Veckatimest Island

Geography
- Location: Off the northeast end of Naushon Island
- Coordinates: 41°30′27″N 70°41′58″W﻿ / ﻿41.5076088°N 70.6994746°W
- Archipelago: Elizabeth Islands
- Total islands: 1
- Area: .026 sq mi (0.067 km^{2})
- Highest elevation: 20 ft (6 m)

Administration
- United States
- State: Massachusetts
- County: Dukes County

Demographics
- Population: 0 (2000)

Additional information
- Postal code: 02713
- Area code: 508 / 774

= Veckatimest Island =

Island off Cape Cod, Massachusetts, USA

Veckatimest Island is one of the Elizabeth Islands, part of the town of Gosnold in Dukes County, Massachusetts, United States. It used to be known as "East Buck." The island has a land area of 0.0675 km2 and was uninhabited as of the 2000 census.
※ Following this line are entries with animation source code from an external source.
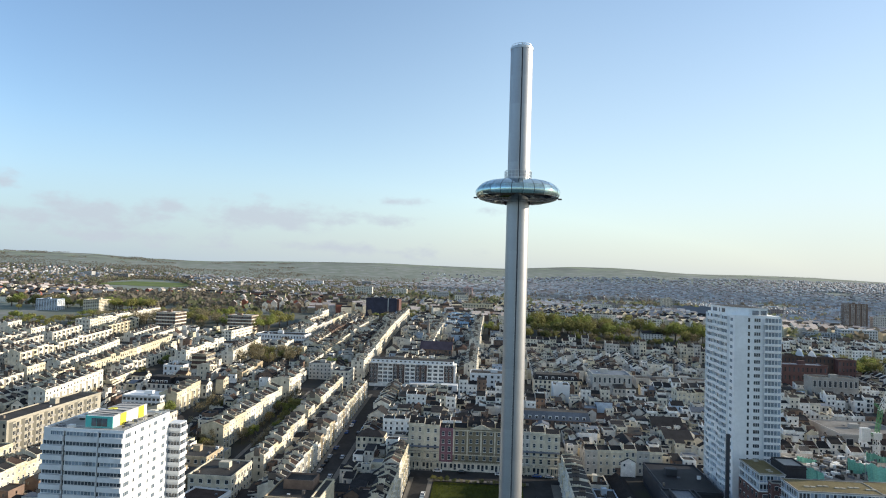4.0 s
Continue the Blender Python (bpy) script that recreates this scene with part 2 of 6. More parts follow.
# much paler than SLATE: aerial haze is painted into the colour
HAZED_SLATE = surface("far_slate", (0.37, 0.39, 0.41), 0.9, grain=0.5, spread=0.1, stain=0.15, island=0.25, scale2=0.02)
CLAD = surface("aluminium_cladding", (0.365, 0.37, 0.38), 0.43, metal=0.72, grain=3, spread=0.04, stain=0.06, vary=0.05, bump=0.03)
SLOT = surface("rail_slot", (0.15, 0.155, 0.165), 0.5, metal=0.3)
MIRROR = surface("mirrored_glass", (0.58, 0.71, 0.76), 0.05, metal=0.95, grain=0.9, spread=0.06, stain=0.1, vary=0.2, bump=0.03)
UNDER = surface("underside_glass", (0.30, 0.31, 0.30), 0.07, metal=1.0, grain=0.6, spread=0.1, stain=0.1, vary=0.25, bump=0.012)
BAND = surface("clear_glazing", (0.45, 0.60, 0.60), 0.06, metal=0.85, grain=1.6, spread=0.25, stain=0.3, vary=0.3, bump=0.05)
STEEL = surface("dark_steel", (0.05, 0.05, 0.055), 0.45, metal=0.6)
RED = surface("red_light_ring", (0.07, 0.012, 0.018), 0.5)
RAIL = surface("pale_steel", (0.55, 0.57, 0.58), 0.4, metal=0.4)
PAINT = {n: surface("car_paint_" + n, c, 0.25, metal=0.1, grain=2, spread=0.02, stain=0.03, bump=0) for n, c in
         (("white", (0.8, 0.8, 0.8)), ("silver", (0.45, 0.46, 0.48)), ("black", (0.02, 0.02, 0.022)), ("blue", (0.04, 0.08, 0.22)), ("red", (0.35, 0.03, 0.03)))}
RUBBER = surface("rubber", (0.02, 0.02, 0.02), 0.8)

# the open land: streets and yards near, gardens and fields further out with haze in their colours
LAND = bpy.data.materials.new("open_land")
LAND.use_nodes = True
lt = LAND.node_tree
lb = lt.nodes["Principled BSDF"]
lb.inputs["Roughness"].default_value = 0.95
pos = lt.nodes.new("ShaderNodeNewGeometry")
def land_noise(scale, detail=5):
    n = lt.nodes.new("ShaderNodeTexNoise")
    n.inputs["Scale"].default_value, n.inputs["Detail"].default_value = scale, detail
    lt.links.new(pos.outputs["Position"], n.inputs["Vector"])
    return n.outputs[0]
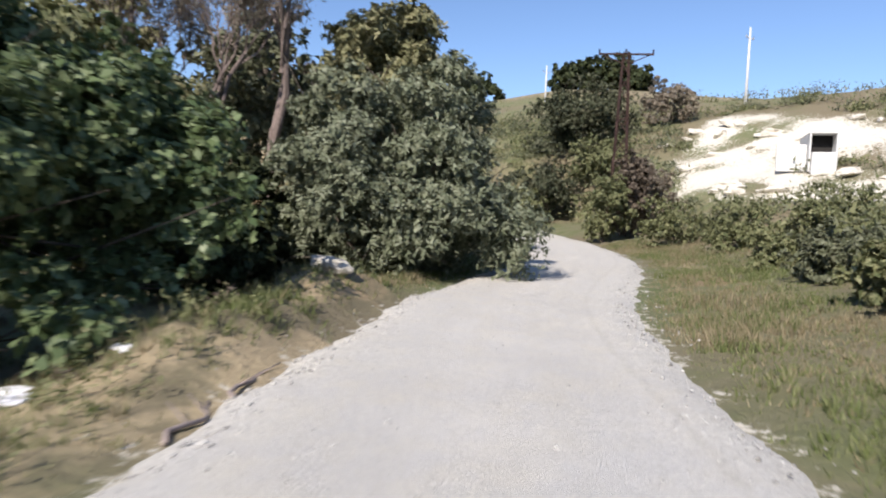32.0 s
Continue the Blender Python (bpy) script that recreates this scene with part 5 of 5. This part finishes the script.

The island received further recognition after Brooklyn band Grizzly Bear named their third studio album after it. The band's founding member, Ed Droste, is connected to the Forbes family, who own Naushon Island, through his mother Diana Forbes.

== History ==
Veckatimest Island, formerly known as "East Buck" to some, was claimed as one of the many Elizabeth Islands by the colonist and explorer, Bartholomew Gosnold, in 1602. Prior to Gosnold's arrival, the islands were used by the local indigenous population, specifically the Wampanoag peoples.

According to a history of the area collected by Amelia Forbes Emerson, notable structures built on the island include Veckatimest House, built by Dorothea Hughes Simmons in 1932, and Veckatimest Barn, of an uncertain origin, but remodeled and made habitable in 1947.